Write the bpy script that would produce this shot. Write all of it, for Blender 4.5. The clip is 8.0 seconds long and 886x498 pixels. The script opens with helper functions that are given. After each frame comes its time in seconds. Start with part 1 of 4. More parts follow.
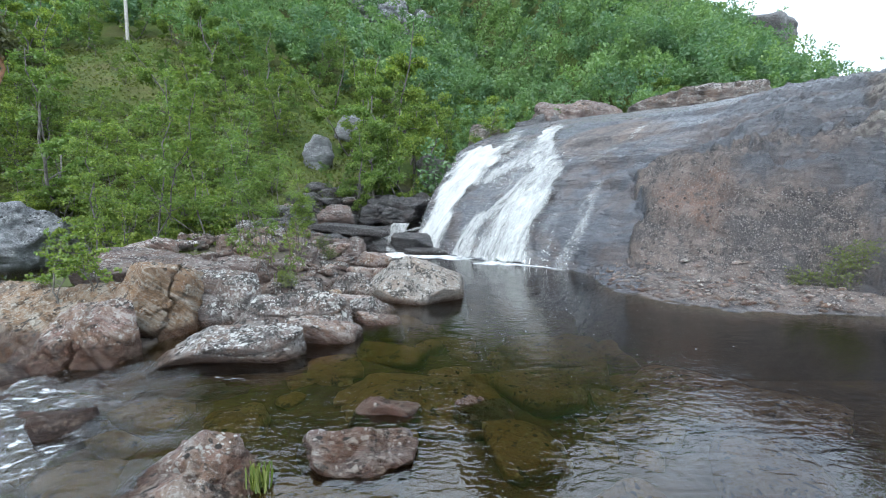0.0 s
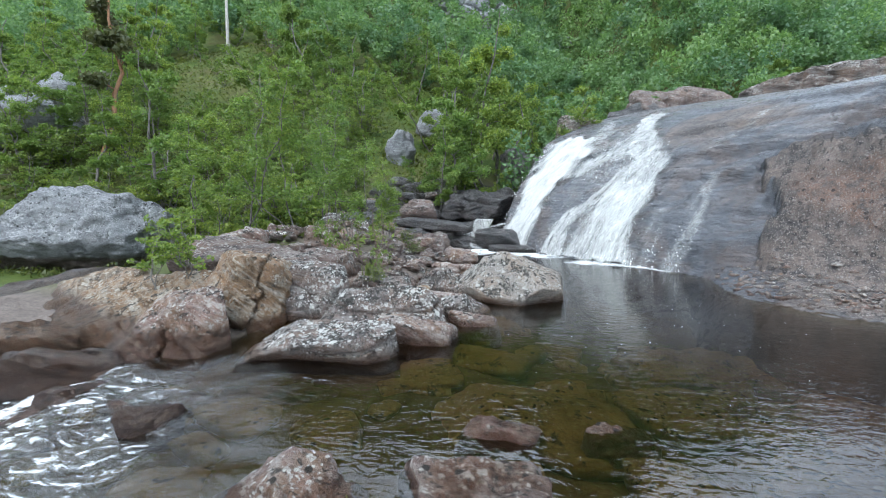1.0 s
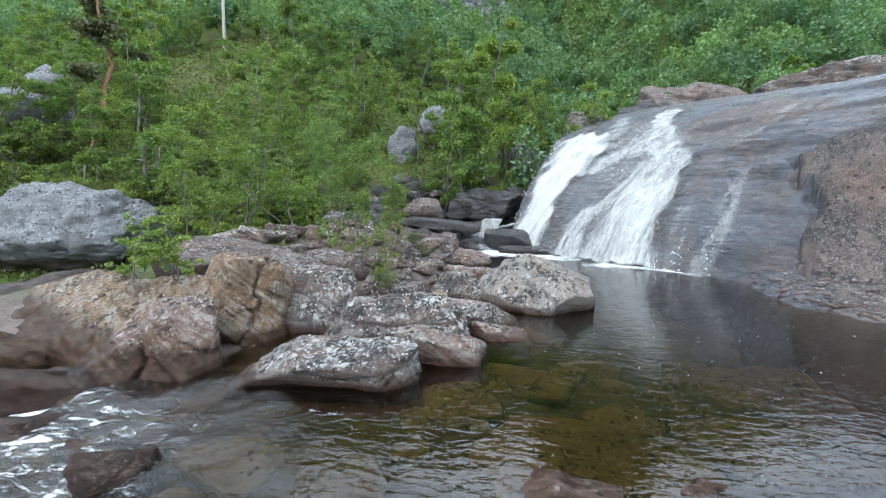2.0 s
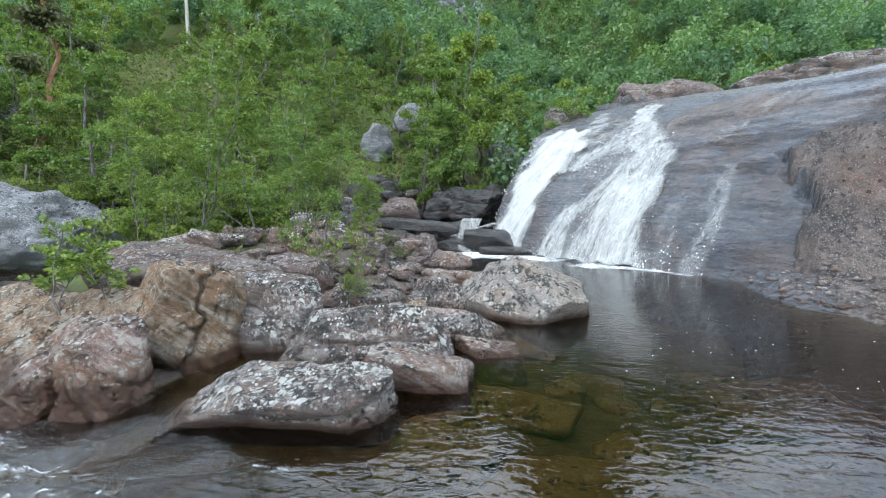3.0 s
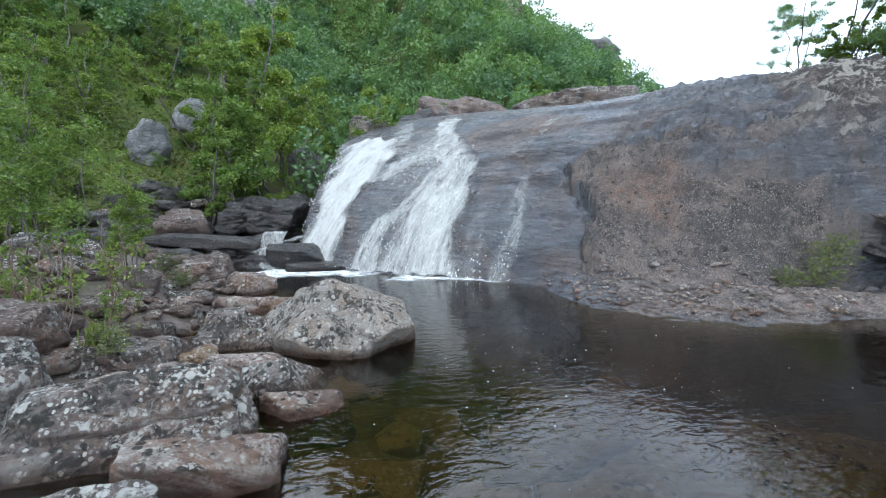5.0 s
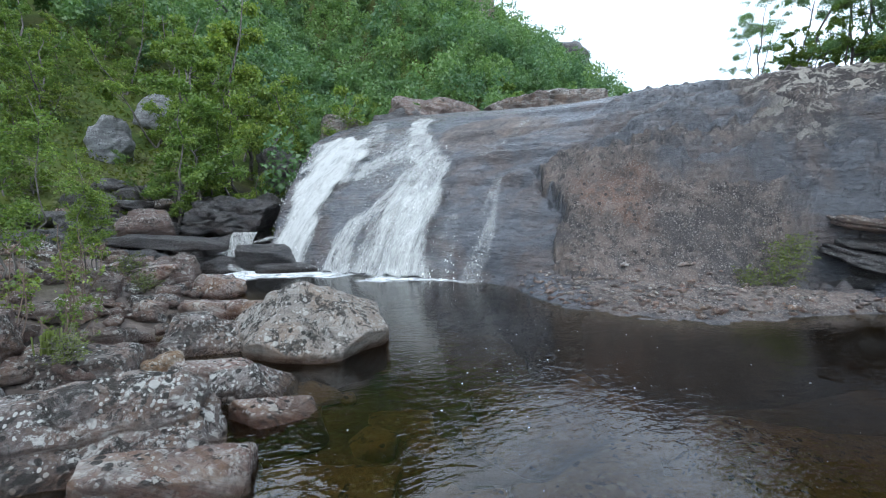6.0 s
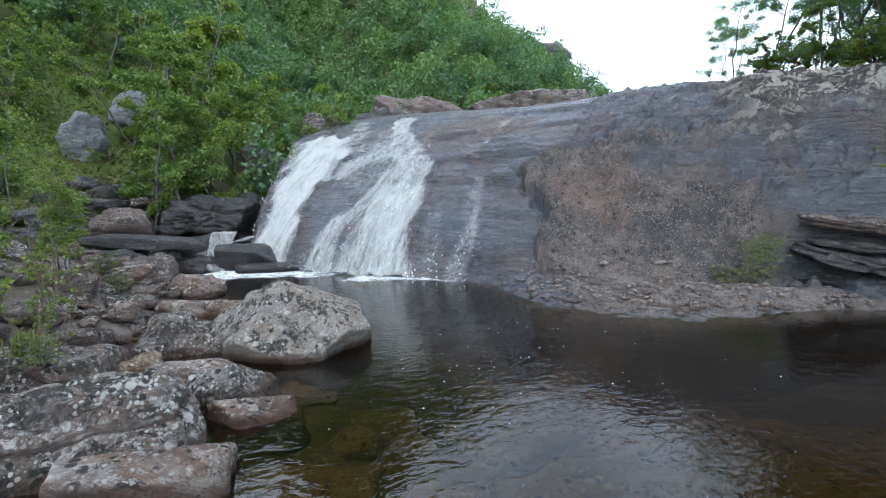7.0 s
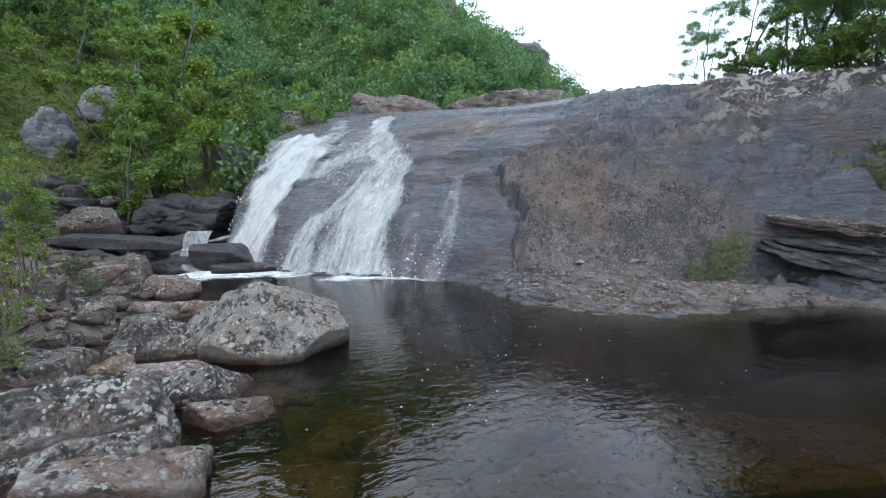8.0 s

● STATED EXERCISE
Write out the material above once more, exactly as it reads, with no pictures.

● THE REPLY
Write the bpy script that would produce this shot. Write all of it, for Blender 4.5. The clip is 8.0 seconds long and 886x498 pixels. The script opens with helper functions that are given. After each frame comes its time in seconds. Start with part 1 of 4. More parts follow.
0.0 s
1.0 s
2.0 s
3.0 s
5.0 s
6.0 s
7.0 s
8.0 s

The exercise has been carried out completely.